### [Task to complete]
Set down the data below from its first line to the line holding "scene.render.fps = FPS", inclusive; omit all pictures.

### [Records supplied]
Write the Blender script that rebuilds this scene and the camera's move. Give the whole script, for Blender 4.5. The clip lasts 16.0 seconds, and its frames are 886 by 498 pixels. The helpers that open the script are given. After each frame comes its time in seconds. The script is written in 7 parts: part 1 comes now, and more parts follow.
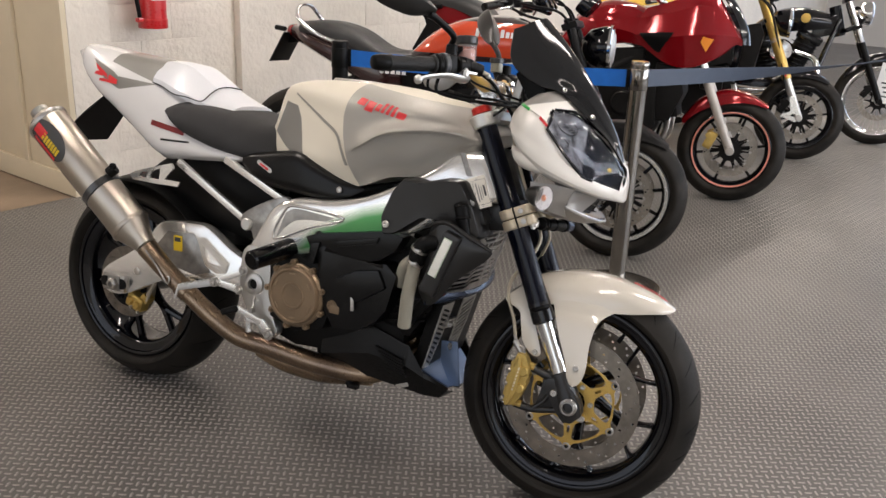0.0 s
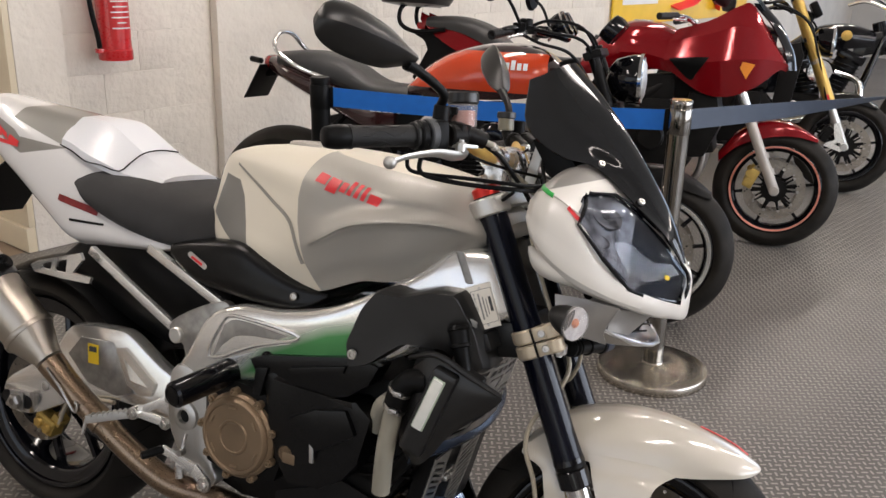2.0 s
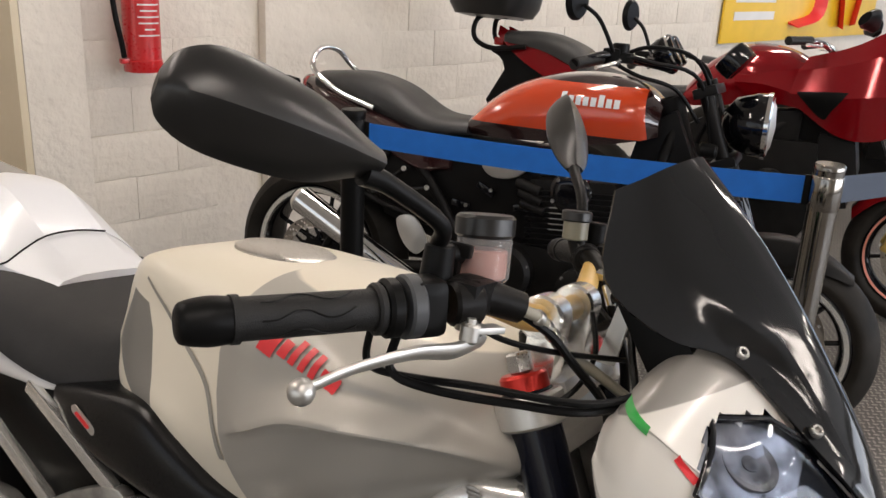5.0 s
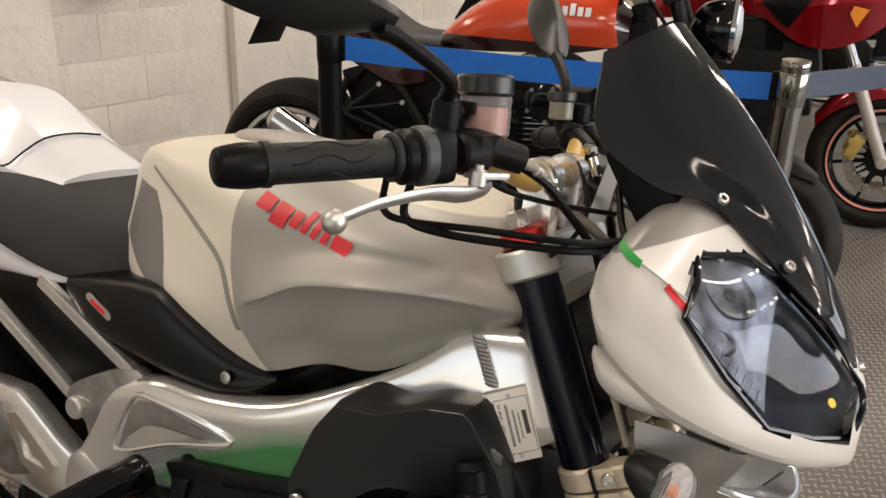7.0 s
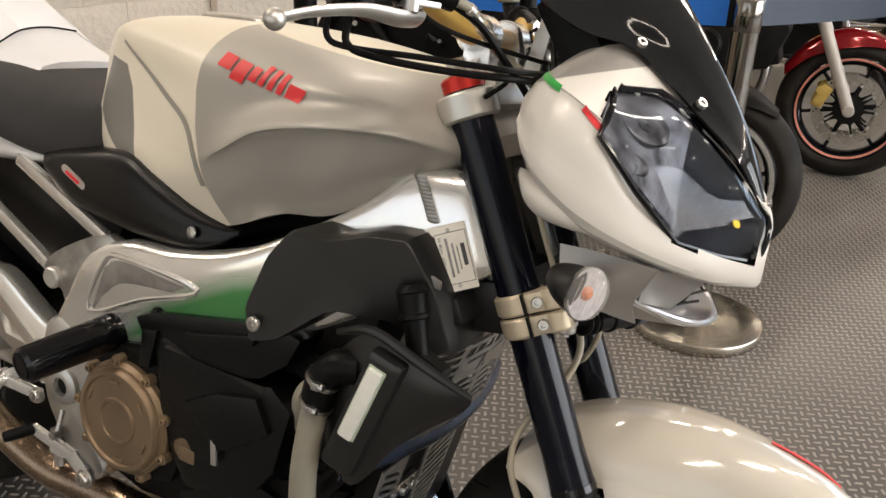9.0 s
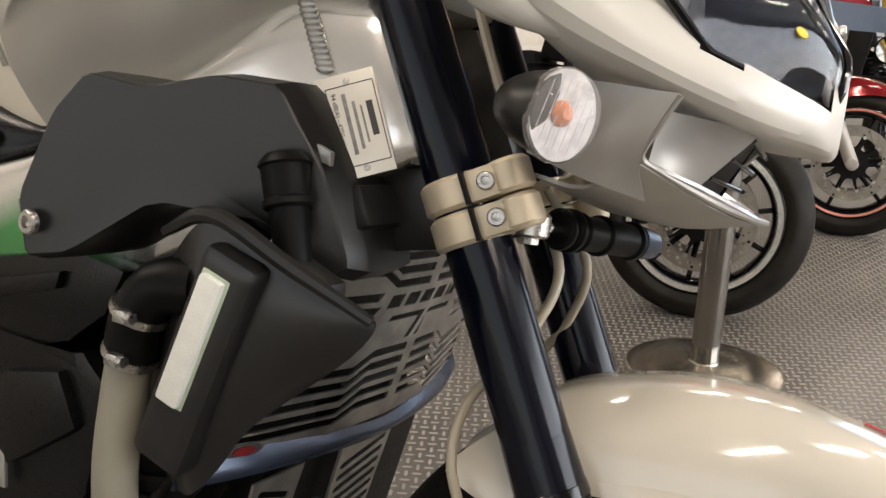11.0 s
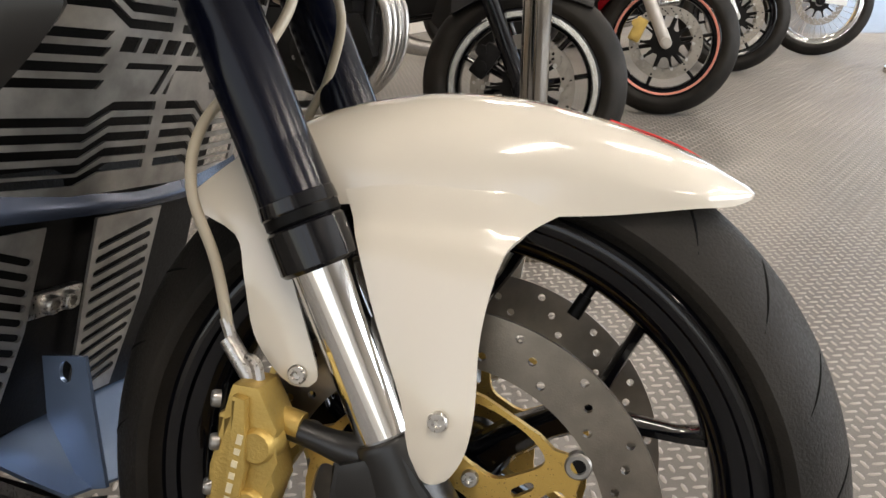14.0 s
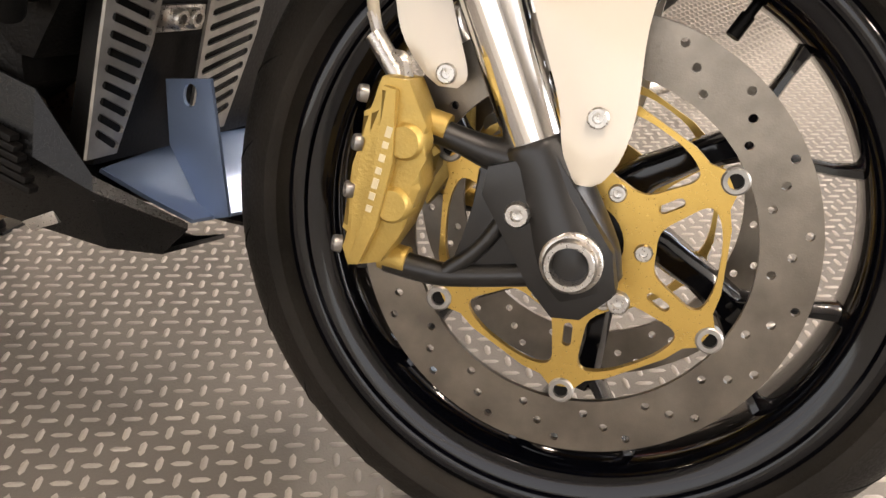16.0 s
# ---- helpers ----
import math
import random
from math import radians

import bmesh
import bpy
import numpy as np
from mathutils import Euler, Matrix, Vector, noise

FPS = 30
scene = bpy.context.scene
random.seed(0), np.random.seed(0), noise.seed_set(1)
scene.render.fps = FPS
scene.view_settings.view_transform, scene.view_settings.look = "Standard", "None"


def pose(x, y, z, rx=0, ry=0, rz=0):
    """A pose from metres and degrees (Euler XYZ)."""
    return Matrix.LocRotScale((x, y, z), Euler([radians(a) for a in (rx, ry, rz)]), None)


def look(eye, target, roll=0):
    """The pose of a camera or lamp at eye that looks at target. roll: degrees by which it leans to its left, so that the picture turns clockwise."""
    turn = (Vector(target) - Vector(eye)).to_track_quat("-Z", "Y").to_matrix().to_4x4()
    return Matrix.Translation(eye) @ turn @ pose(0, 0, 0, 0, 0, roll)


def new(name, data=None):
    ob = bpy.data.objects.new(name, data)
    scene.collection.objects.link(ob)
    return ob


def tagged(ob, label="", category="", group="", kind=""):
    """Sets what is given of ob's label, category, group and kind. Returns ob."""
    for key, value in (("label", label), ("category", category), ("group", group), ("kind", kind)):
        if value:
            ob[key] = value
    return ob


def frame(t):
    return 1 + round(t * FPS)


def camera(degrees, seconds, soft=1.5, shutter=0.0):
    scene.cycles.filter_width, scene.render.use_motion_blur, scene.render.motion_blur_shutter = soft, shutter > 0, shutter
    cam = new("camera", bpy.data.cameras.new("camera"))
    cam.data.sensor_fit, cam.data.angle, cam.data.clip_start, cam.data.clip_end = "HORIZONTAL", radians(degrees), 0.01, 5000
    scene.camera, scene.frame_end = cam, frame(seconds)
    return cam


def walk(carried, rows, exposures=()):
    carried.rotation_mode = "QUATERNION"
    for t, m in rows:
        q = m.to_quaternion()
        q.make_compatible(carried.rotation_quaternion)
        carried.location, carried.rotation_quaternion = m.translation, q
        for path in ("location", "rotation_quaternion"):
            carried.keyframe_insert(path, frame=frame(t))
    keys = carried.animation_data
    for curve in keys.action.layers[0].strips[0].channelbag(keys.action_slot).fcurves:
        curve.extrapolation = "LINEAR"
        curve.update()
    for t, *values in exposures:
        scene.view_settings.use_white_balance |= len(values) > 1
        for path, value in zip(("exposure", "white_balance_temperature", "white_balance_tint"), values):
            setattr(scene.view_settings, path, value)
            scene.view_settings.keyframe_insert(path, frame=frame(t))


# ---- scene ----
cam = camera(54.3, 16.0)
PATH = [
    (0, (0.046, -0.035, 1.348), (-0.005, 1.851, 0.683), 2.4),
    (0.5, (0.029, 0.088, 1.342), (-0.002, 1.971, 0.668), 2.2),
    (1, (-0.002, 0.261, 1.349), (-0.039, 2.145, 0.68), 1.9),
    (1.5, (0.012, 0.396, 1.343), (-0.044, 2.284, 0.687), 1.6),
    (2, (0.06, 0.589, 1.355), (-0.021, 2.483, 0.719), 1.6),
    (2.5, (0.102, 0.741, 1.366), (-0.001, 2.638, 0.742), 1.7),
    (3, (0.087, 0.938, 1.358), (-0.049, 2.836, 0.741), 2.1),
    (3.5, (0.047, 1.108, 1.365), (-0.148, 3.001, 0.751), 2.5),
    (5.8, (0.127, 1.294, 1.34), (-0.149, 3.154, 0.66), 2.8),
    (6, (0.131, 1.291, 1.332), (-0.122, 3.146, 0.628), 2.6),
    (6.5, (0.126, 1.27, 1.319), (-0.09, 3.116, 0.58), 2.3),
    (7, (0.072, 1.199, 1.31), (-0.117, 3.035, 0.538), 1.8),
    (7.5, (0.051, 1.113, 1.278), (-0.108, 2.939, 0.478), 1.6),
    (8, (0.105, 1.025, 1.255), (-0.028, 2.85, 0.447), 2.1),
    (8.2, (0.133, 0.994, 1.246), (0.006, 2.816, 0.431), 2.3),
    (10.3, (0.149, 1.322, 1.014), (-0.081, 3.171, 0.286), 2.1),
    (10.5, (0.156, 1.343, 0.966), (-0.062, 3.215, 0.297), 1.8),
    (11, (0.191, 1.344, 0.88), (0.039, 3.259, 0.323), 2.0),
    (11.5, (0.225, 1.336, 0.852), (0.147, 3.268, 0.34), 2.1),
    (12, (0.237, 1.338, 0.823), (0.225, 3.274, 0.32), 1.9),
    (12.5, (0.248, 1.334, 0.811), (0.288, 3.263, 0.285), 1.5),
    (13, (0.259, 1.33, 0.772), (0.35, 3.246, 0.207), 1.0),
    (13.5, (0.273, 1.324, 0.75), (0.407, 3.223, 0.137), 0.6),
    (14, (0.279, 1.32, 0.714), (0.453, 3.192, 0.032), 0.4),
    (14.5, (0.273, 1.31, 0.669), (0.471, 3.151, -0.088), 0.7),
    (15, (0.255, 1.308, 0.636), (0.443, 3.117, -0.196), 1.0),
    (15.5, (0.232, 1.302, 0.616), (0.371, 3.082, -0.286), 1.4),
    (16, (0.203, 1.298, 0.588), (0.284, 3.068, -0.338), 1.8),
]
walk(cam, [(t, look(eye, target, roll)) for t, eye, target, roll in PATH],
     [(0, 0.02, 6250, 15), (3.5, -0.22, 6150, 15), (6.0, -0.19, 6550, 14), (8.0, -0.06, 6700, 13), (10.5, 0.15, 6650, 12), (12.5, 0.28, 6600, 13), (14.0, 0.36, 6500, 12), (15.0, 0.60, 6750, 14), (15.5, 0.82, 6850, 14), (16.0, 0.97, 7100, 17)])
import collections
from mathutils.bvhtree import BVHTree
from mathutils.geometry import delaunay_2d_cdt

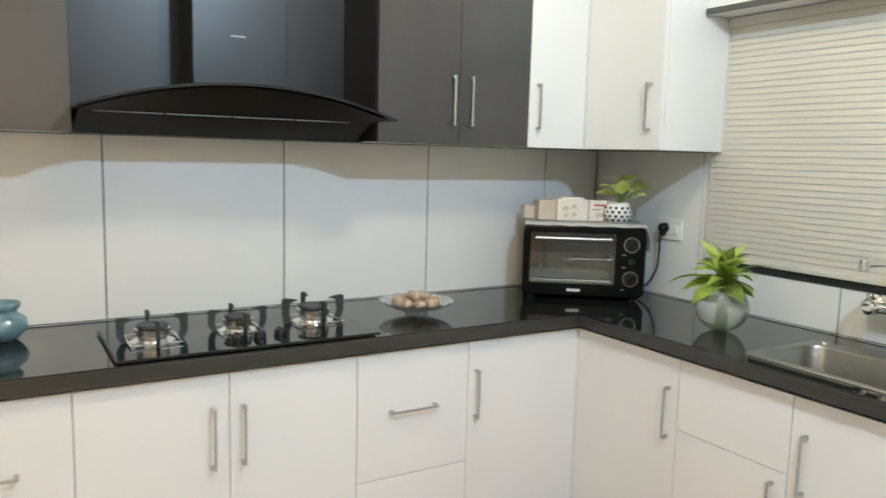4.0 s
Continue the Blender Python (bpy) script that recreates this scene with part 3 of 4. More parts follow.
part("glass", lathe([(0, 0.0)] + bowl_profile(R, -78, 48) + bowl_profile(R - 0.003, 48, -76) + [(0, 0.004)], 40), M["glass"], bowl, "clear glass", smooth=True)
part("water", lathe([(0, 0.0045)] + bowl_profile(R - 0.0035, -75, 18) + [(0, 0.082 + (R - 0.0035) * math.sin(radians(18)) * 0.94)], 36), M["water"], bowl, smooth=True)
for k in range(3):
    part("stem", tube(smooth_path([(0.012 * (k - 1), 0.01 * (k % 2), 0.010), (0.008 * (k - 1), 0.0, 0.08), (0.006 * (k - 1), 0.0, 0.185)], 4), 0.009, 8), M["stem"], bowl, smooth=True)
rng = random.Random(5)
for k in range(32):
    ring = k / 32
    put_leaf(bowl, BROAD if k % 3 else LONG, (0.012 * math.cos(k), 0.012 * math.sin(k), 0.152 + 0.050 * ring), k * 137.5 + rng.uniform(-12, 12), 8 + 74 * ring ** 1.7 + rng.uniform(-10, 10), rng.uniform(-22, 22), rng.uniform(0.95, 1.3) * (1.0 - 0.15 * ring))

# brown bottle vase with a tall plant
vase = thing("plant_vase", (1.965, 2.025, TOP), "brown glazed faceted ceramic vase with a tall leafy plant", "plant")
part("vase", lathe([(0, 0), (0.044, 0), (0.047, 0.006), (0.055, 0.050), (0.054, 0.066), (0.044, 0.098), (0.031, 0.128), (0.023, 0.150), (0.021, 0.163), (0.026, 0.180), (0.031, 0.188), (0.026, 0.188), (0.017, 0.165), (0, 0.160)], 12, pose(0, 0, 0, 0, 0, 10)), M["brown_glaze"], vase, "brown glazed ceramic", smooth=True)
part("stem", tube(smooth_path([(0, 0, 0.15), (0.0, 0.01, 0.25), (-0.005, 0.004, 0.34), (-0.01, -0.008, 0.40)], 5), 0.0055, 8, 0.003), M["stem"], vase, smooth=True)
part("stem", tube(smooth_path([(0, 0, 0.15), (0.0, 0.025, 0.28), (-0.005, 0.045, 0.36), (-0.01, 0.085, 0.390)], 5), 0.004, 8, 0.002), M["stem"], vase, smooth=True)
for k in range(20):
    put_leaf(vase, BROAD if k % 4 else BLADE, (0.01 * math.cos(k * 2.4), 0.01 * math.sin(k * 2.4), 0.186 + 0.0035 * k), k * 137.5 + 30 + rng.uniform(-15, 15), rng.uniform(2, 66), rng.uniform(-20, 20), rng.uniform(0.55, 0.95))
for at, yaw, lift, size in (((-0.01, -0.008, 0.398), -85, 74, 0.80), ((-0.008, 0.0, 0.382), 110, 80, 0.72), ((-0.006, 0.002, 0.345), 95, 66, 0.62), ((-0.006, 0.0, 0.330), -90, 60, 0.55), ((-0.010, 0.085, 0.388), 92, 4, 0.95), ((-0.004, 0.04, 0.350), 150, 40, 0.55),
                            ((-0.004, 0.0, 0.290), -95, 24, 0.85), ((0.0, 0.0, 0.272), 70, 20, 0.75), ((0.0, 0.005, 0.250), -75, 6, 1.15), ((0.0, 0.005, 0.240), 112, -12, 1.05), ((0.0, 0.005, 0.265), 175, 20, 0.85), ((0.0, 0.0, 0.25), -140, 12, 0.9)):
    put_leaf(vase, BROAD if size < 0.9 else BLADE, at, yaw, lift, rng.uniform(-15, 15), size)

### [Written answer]
Write the Blender script that rebuilds this scene and the camera's move. Give the whole script, for Blender 4.5. The clip lasts 16.0 seconds, and its frames are 886 by 498 pixels. The helpers that open the script are given. After each frame comes its time in seconds. The script is written in 7 parts: part 1 comes now, and more parts follow.
0.0 s
2.0 s
5.0 s
7.0 s
9.0 s
11.0 s
14.0 s
16.0 s
# ---- helpers ----
import math
import random
from math import radians

import bmesh
import bpy
import numpy as np
from mathutils import Euler, Matrix, Vector, noise

FPS = 30
scene = bpy.context.scene
random.seed(0), np.random.seed(0), noise.seed_set(1)
scene.render.fps = FPS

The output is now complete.